Some of the Beast cards, at least, aren't balanced the same way the player cards are. 

For example, the Ghram Rager costs 1 Momentum for a 1,1 and it has Charge, a powerful ability that is the equivalent of a free turn. To get a refresh, the player needs to spend a card that, from what I've seen costs momentum and penalizes the target card. 

There are cards that cost less than their attack and health values in the player deck, such as they might be 4 momentum for a 4,5 or a 5,4 but they usually don't have any abilities. Enforcer seems well balanced at 5 for a 6,6 with an ability that troublesome, AND it can't get onto the table for a couple turns even if the player takes advantage of obstacle benefits.

I did read a tool tip or something that suggested I could discard to improve my momentum but I haven't seen a way to do it.

Ghram Rager would be more balanced if it cost 3 momentum, so that if it is played on the first turn, it's the only play aside from the 0 cost cards. I do understand that the advantage of the Beast suit is low cost, rapid deployment cards the player must keep in check or risk getting overrun by. 

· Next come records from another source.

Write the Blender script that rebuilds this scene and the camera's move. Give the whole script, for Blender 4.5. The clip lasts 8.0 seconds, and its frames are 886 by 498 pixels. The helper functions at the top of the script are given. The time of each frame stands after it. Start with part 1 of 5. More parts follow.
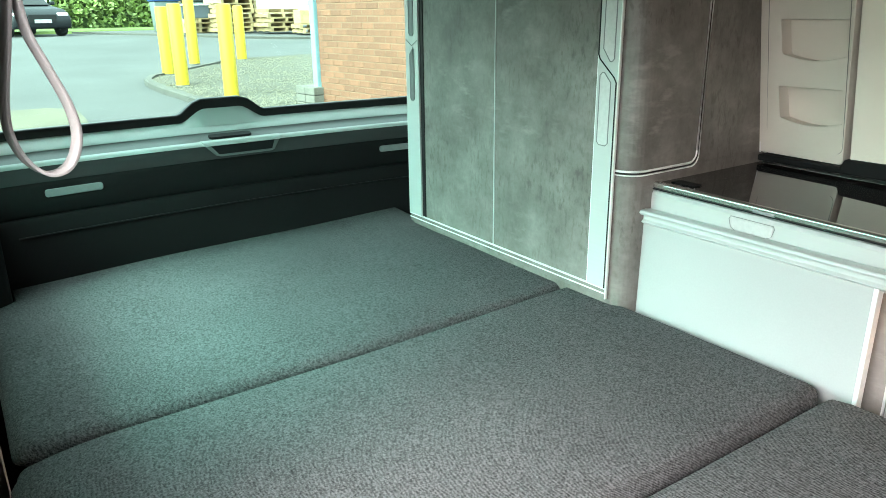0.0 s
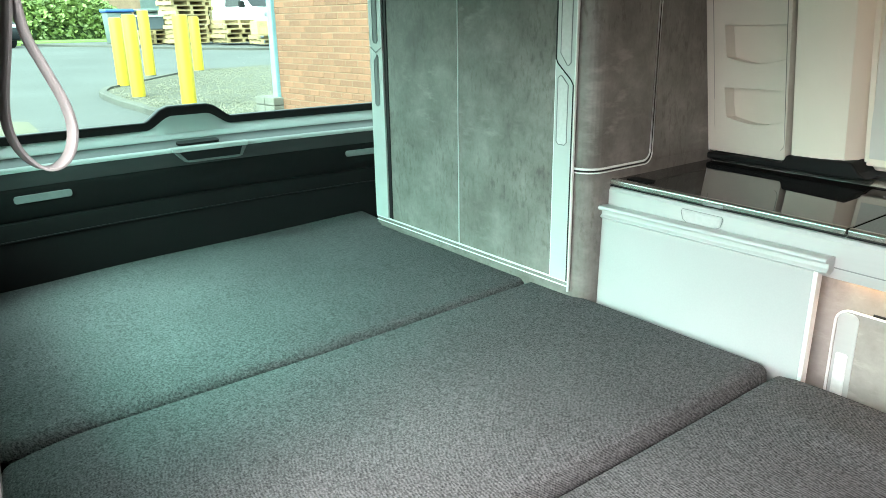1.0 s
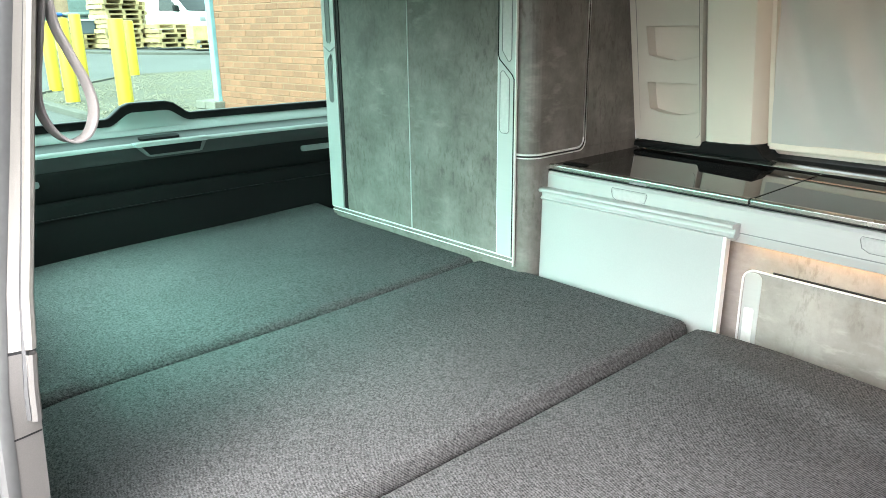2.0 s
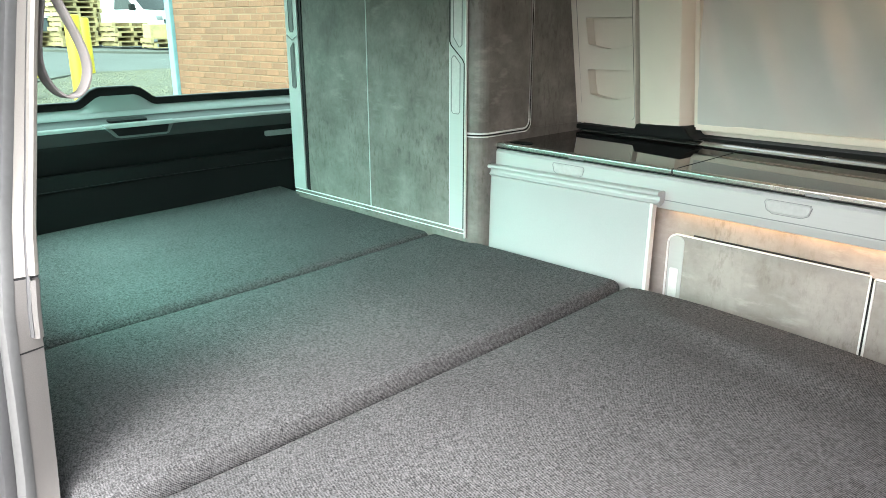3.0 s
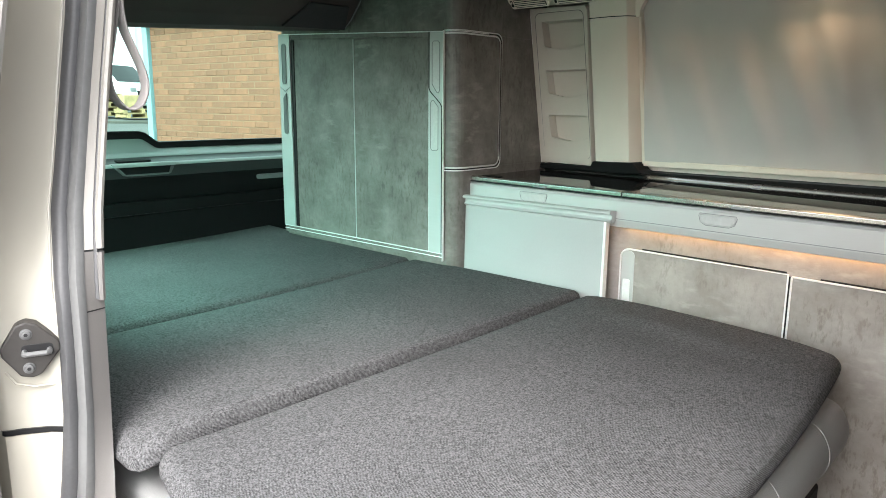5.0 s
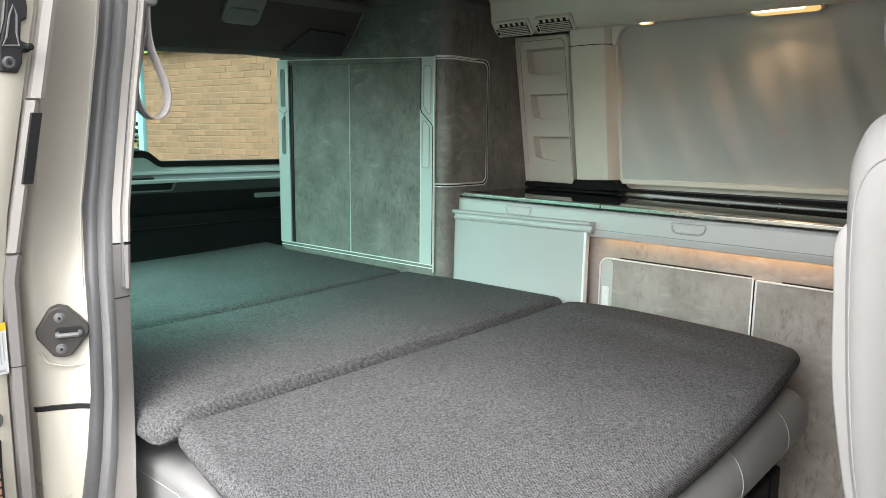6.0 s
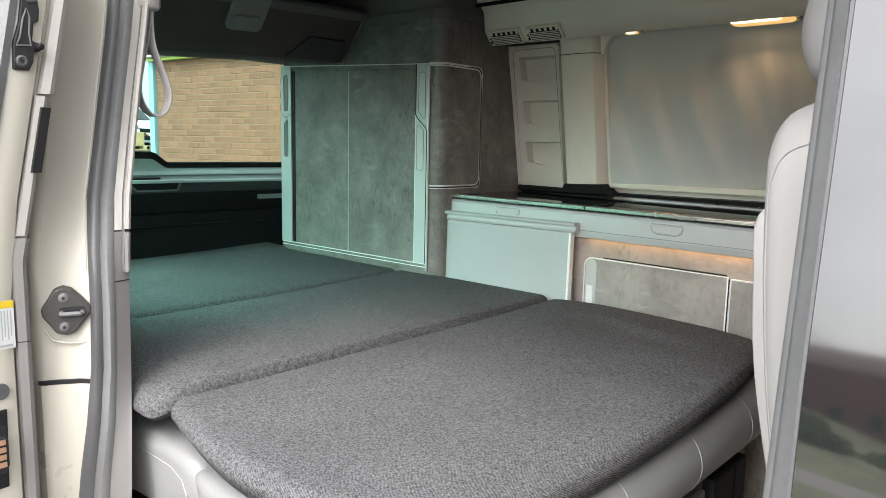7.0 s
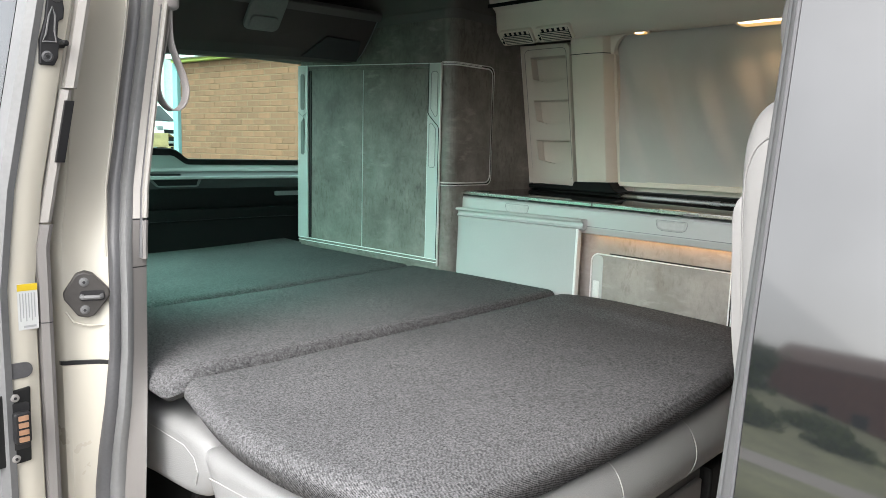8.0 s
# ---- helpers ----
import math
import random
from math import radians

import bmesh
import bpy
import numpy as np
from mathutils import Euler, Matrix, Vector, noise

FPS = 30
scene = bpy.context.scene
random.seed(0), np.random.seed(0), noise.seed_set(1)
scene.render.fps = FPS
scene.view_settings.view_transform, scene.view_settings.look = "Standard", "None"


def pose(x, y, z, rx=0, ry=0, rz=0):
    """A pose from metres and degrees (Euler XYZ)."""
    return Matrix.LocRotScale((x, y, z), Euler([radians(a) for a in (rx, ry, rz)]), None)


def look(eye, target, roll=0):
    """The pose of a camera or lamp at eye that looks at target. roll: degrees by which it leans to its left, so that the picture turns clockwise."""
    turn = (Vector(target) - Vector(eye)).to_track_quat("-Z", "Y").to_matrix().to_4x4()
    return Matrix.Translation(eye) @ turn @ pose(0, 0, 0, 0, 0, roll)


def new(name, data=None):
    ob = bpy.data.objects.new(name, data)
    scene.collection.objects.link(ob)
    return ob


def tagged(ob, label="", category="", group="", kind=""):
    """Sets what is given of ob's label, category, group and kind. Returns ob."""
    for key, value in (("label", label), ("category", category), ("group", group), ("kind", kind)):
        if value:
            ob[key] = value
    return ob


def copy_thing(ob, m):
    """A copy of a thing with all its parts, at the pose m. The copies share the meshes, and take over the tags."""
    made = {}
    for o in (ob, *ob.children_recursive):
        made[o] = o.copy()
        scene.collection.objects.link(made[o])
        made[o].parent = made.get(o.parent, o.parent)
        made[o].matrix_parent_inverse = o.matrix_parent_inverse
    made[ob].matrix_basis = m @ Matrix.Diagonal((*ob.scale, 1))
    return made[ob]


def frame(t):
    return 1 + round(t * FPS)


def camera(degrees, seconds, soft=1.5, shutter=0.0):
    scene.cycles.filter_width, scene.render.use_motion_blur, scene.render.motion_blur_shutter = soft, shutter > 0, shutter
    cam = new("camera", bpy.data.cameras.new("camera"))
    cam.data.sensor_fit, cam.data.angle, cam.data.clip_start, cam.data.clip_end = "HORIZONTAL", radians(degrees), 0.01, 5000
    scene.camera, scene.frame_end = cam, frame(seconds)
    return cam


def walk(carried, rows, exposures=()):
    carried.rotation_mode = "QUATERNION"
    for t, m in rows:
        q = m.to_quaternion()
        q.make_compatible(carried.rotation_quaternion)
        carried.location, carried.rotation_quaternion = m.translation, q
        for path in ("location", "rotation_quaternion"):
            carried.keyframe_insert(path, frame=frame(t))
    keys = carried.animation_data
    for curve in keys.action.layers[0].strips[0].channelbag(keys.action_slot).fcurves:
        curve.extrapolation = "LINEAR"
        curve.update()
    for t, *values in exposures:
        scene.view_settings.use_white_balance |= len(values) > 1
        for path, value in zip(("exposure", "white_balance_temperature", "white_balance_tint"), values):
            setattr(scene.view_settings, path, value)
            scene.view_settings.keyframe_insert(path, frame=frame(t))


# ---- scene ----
cam = camera(62.9, 8.0, soft=0.8)
PATH = [
    (0, (1.816, -1.131, 1.297), (0.248, -0.057, 0.673), -0.7),
    (0.5, (1.831, -1.151, 1.296), (0.283, -0.044, 0.682), -0.9),
    (1, (1.861, -1.181, 1.29), (0.349, -0.018, 0.69), -0.9),
    (1.5, (1.91, -1.243, 1.288), (0.446, -0.016, 0.697), -0.9),
    (3, (2.096, -1.407, 1.241), (0.754, -0.043, 0.66), 0.0),
    (3.5, (2.154, -1.442, 1.222), (0.818, -0.063, 0.662), 0.3),
    (4, (2.197, -1.49, 1.209), (0.86, -0.095, 0.694), 0.4),
    (4.5, (2.23, -1.543, 1.194), (0.899, -0.121, 0.738), 0.4),
    (5, (2.251, -1.614, 1.165), (0.938, -0.157, 0.772), 0.3),
    (6.5, (2.386, -1.747, 1.115), (1.089, -0.252, 0.83), 0.8),
    (7, (2.435, -1.752, 1.104), (1.116, -0.275, 0.826), 1.2),
    (7.5, (2.472, -1.762, 1.091), (1.129, -0.305, 0.816), 1.4),
    (8, (2.493, -1.767, 1.088), (1.132, -0.327, 0.816), 1.5),
]
walk(cam, [(t, look(eye, target, roll)) for t, eye, target, roll in PATH],
     exposures=[(0.0, 3.25), (1.5, 3.27), (3.5, 3.02), (5.0, 2.82), (6.5, 2.48), (8.0, 2.42)])

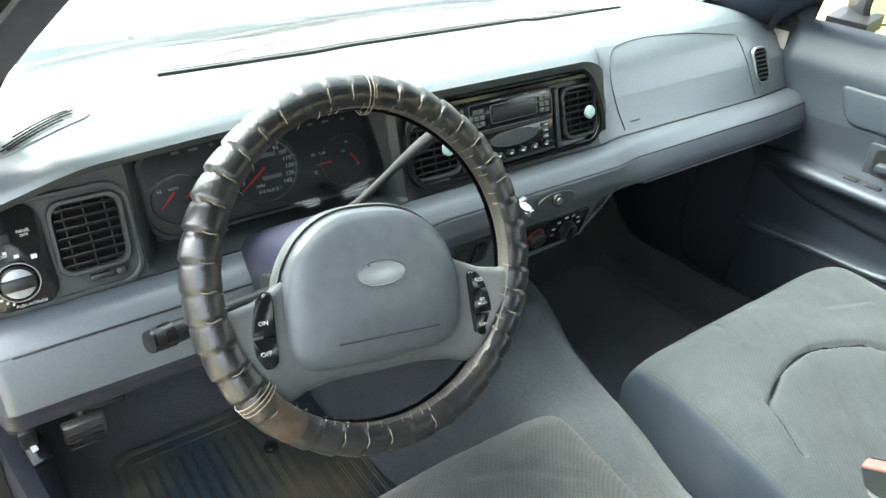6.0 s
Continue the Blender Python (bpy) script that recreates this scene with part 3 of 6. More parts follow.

On another note, I think the obstacles could be enhanced by providing a form of cover for cards behind them. The game is considering them as under the player's control, if I have a creature behind one it cannot attack it because "only the creature farthest in front may attack." Similar to taunt, obstacles could protect characters behind them from creature and commander attacks, aside from fliers or special commander attacks. 

Not sure if that's within the scope of your design, but since the character behind the obstacle cannot attack it, it would be nice for it to provide an advantage.